The passes which extend across this tremendous ridge into Thibet are of extreme and peculiar difficulty. From the structure of the mountains, the roads must generally be carried nearly over their summits, rising sometimes as high as 20,000 feet! They are, in most cases, formed by a precarious track along the alpine torrent, which dashes in an unbroken sheet of foam, through dark ravines bordered by precipitous mountain walls ascending above the clouds.

Down the perpendicular faces of these stupendous avenues descend almost continual showers of stony fragments, broken off from the cliffs above. Occasionally, large portions of rock are detached, and roll down in heaps, effacing every path which has been formed beneath, filling the beds of the rivers, and converting them into cataracts. The whole side of a mountain has been seen thus parted, and spread in fragments at its base.

Trees, torn up and precipitated into the abyss, lie stretched with their branches on the earth and their roots turned up to the sky. Yet through these tremendous passes, and across all these mighty obstructions, the daring industry of man has contrived to form tracks, -narrow, indeed, as well as perilous, but such as to enable Thibet and India to exchange commodities.

In proceeding along these stupendous heights, the traveller occasionally experiences a distressing sensation. The atmosphere, rarefied to excess, becomes nearly unfit for supporting respiration. The action of the lungs being impeded, the slightest fatigue overpowers him; he stops at every three or four steps, gasping for breath; the skin is painful, and blood bursts from the lips.

The natives, who are also seized with these symptoms,without being able to divine the physical cause, ascribe them to bis, or bish ; meaning air poisoned, as they imagine, by the deleterious odour of certain flowers. A little observation would have shown them that the flowers in these regions have scarcely any scent; while it is in the most elevated tracts, where all vegetation has ceased, that the feelings in question become most oppressive.

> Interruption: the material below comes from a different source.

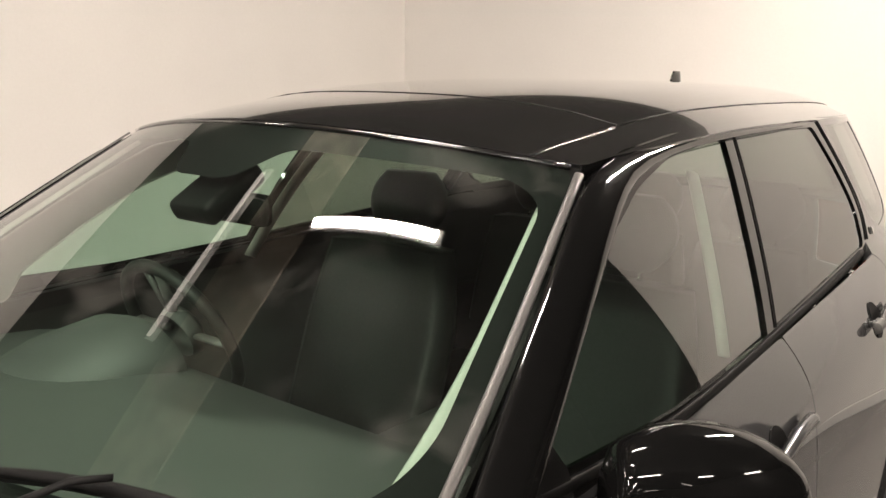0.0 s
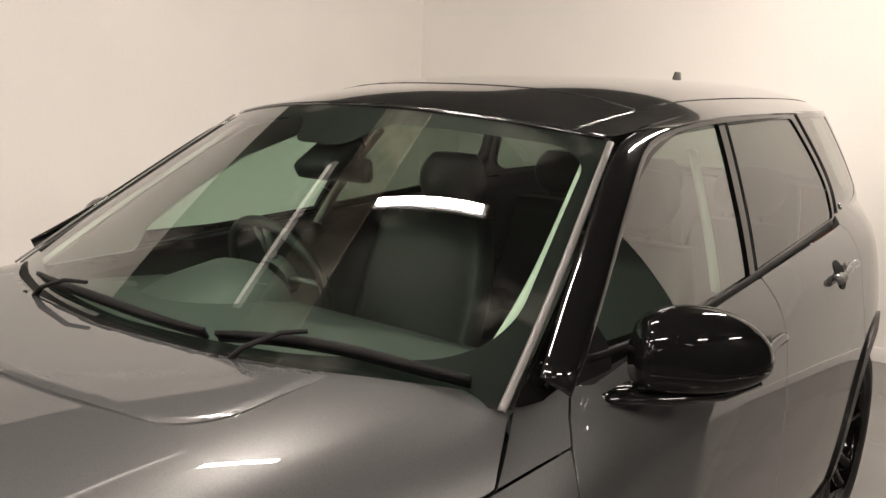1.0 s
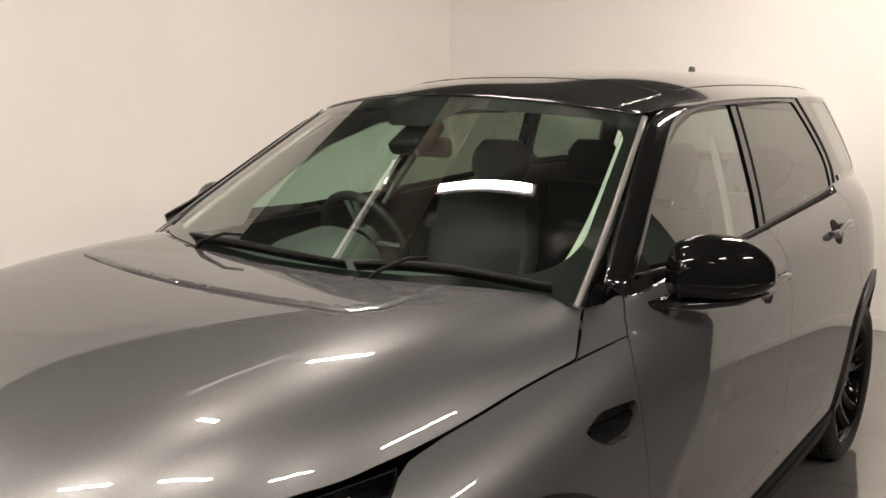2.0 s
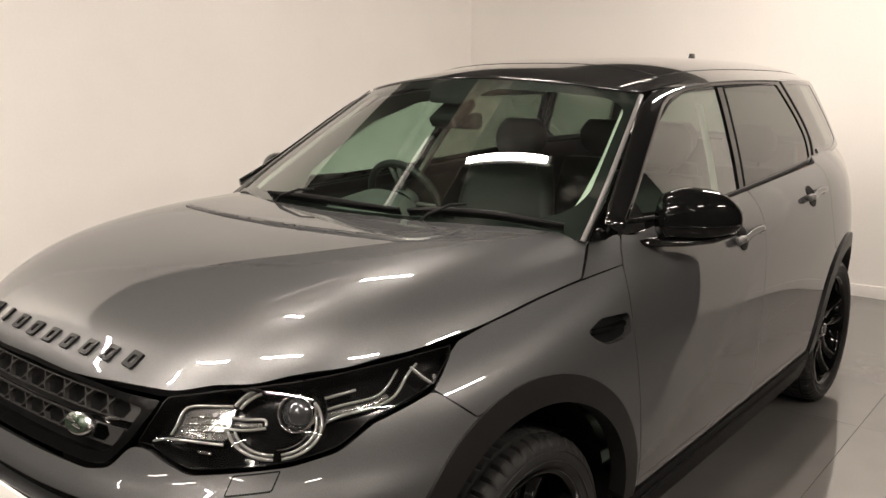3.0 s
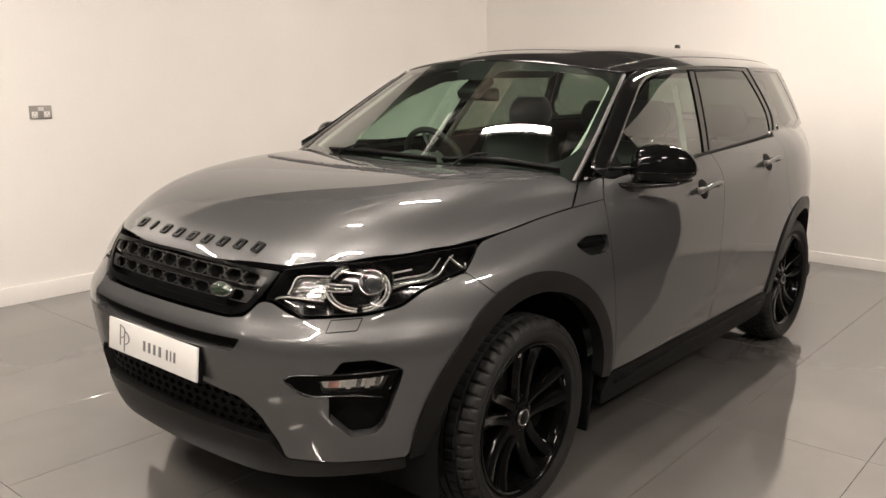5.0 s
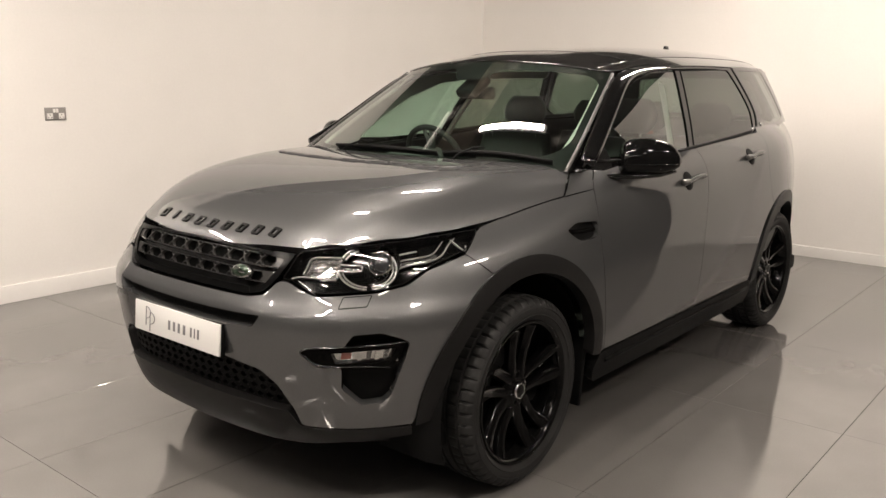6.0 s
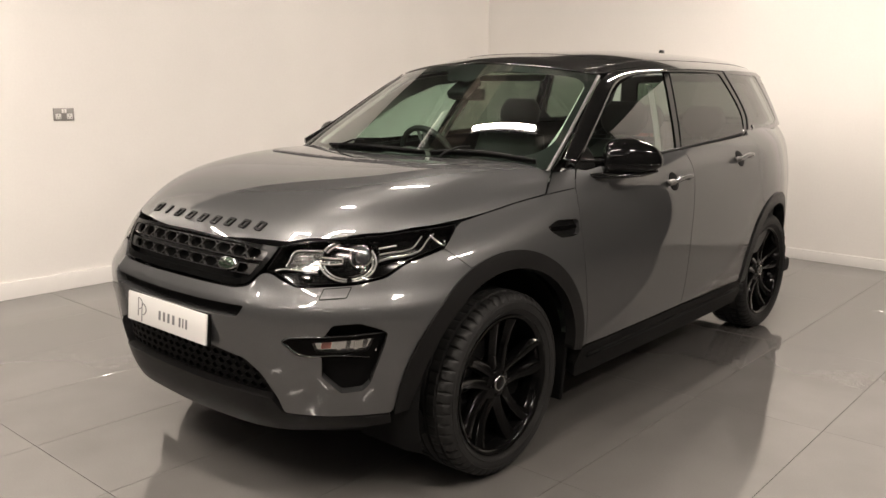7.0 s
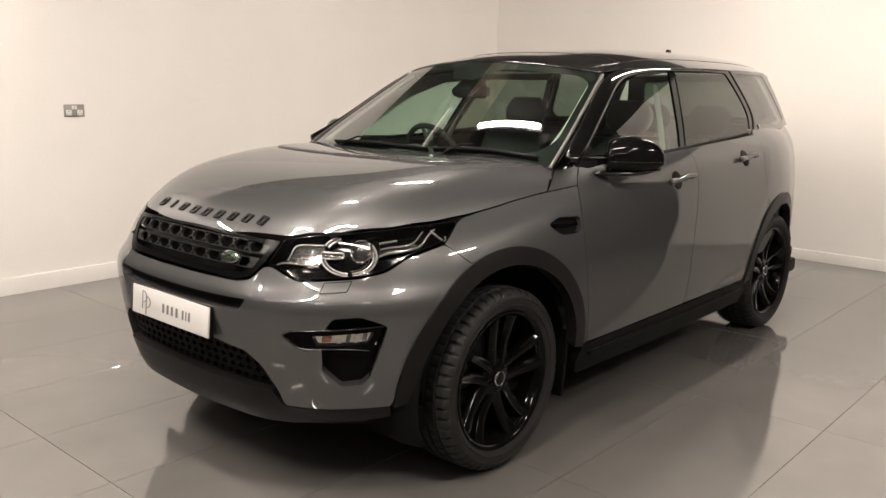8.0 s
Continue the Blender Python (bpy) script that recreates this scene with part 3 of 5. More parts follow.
panel("undertray", body, [(-0.90, 0.20), (0.90, 0.20), (0.90, 0.34), (-0.90, 0.34)], SEAL, car, h=0.05, rim=0, lift=-0.060, label="black plastic tray under the chin")
lower = [(0, 0.60, 0), (0.24, 0.596), (0.42, 0.574), (0.484, 0.524), (0.545, 0.428), (0.3, 0.428), (0, 0.428, 0)]
gaps = []
for row in range(5):
    z = 0.450 + 0.031 * row
    reach = 0.50 - 0.0 * row if row < 2 else (0.462 if row == 2 else 0.42 if row == 3 else 0.36)
    n = int(2 * reach / 0.046)
    for i in range(n):
        u = (i - (n - 1) / 2) * 0.046 + (0.0115 if row % 2 else -0.0115)
        if abs(u) < reach - 0.02:
            gaps.append([(u - 0.018, z), (u - 0.010, z - 0.0105), (u + 0.010, z - 0.0105), (u + 0.018, z), (u + 0.010, z + 0.0105), (u - 0.010, z + 0.0105)])
panel("lower_grille", body, rounded(mirror(lower), 0.02), PLASTIC, car, gaps, h=0.03, rim=0.012, lift=-0.030, label="black mesh lower grille")
# black sheet in place of the deep shade behind the mesh
panel("grille_shadow_tray", body, [(-0.6, 0.40), (0.6, 0.40), (0.6, 0.62), (-0.6, 0.62)], SEAL, car, h=0.06, rim=0, lift=-0.075, label="black sheet standing in for the shade behind the lower grille")

# fog lamps
for side in SIDES:
    panel("fog_pocket", body, [(0.54, 0.44), (0.96, 0.44), (0.96, 0.74), (0.54, 0.74)], PLASTIC, car, h=0.04, rim=0, lift=-0.034, side=side, label="black recess round the fog lamp")
    fog = panel("fog_lamp", body, rounded([(0.566, 0.645), (0.60, 0.663), (0.92, 0.684), (0.905, 0.655), (0.872, 0.590), (0.64, 0.597)], 0.008), SATIN_BLACK, car,
                [rounded([(0.672, 0.648), (0.885, 0.664), (0.862, 0.617), (0.685, 0.611)], 0.006)], h=0.03, rim=0.02, lift=-0.002, side=side, label="gloss black fog lamp surround")
    panel("reflector", body, [(0.66, 0.60), (0.895, 0.61), (0.895, 0.675), (0.66, 0.66)], CHROME, fog, h=0.03, rim=0, lift=-0.018, side=side, label="bright reflector")
    panel("indicator_reflector", body, rounded([(0.702, 0.624), (0.735, 0.625), (0.740, 0.646), (0.705, 0.645)], 0.004), AMBER, fog, h=0.03, rim=0.006, lift=-0.012, side=side, label="red reflector")
    for k in range(4):
        u, dz = 0.756 + 0.029 * k, 0.0012 * k
        panel("facet", body, rounded([(u, 0.620 + dz), (u + 0.014, 0.621 + dz), (u + 0.022, 0.652 + dz), (u + 0.006, 0.651 + dz)], 0.003), (CHROME, LAMPGREY)[k % 2], fog, h=0.03, rim=0.006, lift=-0.010 - 0.002 * (k % 2), side=side)
    panel("lens", body, rounded([(0.672, 0.648), (0.885, 0.664), (0.862, 0.617), (0.685, 0.611)], 0.006), LENS, fog, h=0.03, rim=0, lift=-0.006, side=side, label="clear lens")
    strip("edge", body, [(0.568, 0.648), (0.605, 0.664), (0.75, 0.672), (0.915, 0.683)], 0.0022, 0.003, GLOSS, fog, 0.001, side)
    strip("edge", body, [(0.585, 0.638), (0.64, 0.602), (0.75, 0.604), (0.868, 0.596)], 0.0022, 0.003, GLOSS, fog, 0.001, side)

# upper grille: frame, two honeycomb bars, plain bars between
grille = new("grille")
grille.parent = car
grille.location = (0, -2.2, 0.88)
tagged(grille, "gloss black grille with two honeycomb bars")
opening = [(0, 0.812, 0), (0.2, 0.812), (0.352, 0.814), (0.410, 0.826), (0.458, 0.872), (0.50, 0.930), (0.512, 0.952), (0.30, 0.957), (0, 0.962, 0)]
ring = [(0, 0.835, 0), (0.2, 0.835), (0.345, 0.837), (0.395, 0.846), (0.432, 0.880), (0.468, 0.932), (0.30, 0.946), (0, 0.951, 0)]
panel("grille_frame", body, rounded(mirror(opening), 0.02), SATIN_BLACK, grille, [rounded(mirror(ring), 0.015)], h=0.025, rim=0.03, gap=0.003, lift=-0.003)
panel("grille_back", body, rounded(mirror(opening), 0.02), SEAL, grille, h=0.05, rim=0, lift=-0.05)
for z0, z1, reach in ((0.906, 0.944, 0.452), (0.856, 0.891, 0.405)):
    cells, w = [], 0.086
    count = int(2 * reach / w)
    for i in range(count):
        u = (i - (count - 1) / 2) * w
        top, low, m = z1 - 0.0024, z0 + 0.0024, (z0 + z1) / 2
        wide = 0.0408
        cells.append([(u - wide, m), (u - wide * 0.6, low), (u + wide * 0.6, low), (u + wide, m), (u + wide * 0.6, top), (u - wide * 0.6, top)])
        if i:
            cells.append([(u - w / 2 - 0.0135, top), (u - w / 2, top - 0.0115), (u - w / 2 + 0.0135, top)])
            cells.append([(u - w / 2 - 0.0135, low), (u - w / 2 + 0.0135, low), (u - w / 2, low + 0.0115)])
    bar = rounded([(-reach, z0), (reach, z0), (reach + 0.022, z1), (-reach - 0.022, z1)], 0.008)
    panel("honeycomb_bar", body, bar, HONEYCOMB, grille, cells, h=0.02, rim=0.012, lift=-0.008, label="dark grey honeycomb bar")
for z0, z1, reach in ((0.893, 0.904, 0.43),):
    panel("grille_bar", body, rounded([(-reach, z0), (reach, z0), (reach, z1), (-reach, z1)], 0.004), GLOSS, grille, h=0.03, rim=0.02, lift=-0.022)
for side in SIDES:
    strip("chrome_tick", body, [(0.36, 0.902), (0.385, 0.905), (0.405, 0.907)], 0.003, 0.004, CHROME, grille, 0.006, side)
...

Amid these awful scenes there are two spots peculiarly sacred and sublime; those, namely, where the Jumna and the Ganges, the two rivers which give grandeur and fertility to the plain of Hindustan, burst from beneath the eternal snows. No mortal foot has yet ascended to their highest springs, situated in the most elevated recesses of the mountains. There they issue forth as torrents, amid broken masses of granite, to force their way through the deep glens of the middle Himalayah.

- HUGH MURRAY

What animals disappear as we reach the higher region? What are the chief animals found there?What is remarkable about the musk-deer? What birds are found there? What domestic animals are reared by the natives? What are the highest peaks in the range? What is the height of Everest? What is the character of Cashmere? What is the nature of the passes across the Himalayah ridge? What makes travelling by them very dangerous? What painful sensation does the traveller often feel in the higher altitudes? To what do the natives ascribe this? To what is it really owing? What are the two spots which are peculiarly sacred and sublime?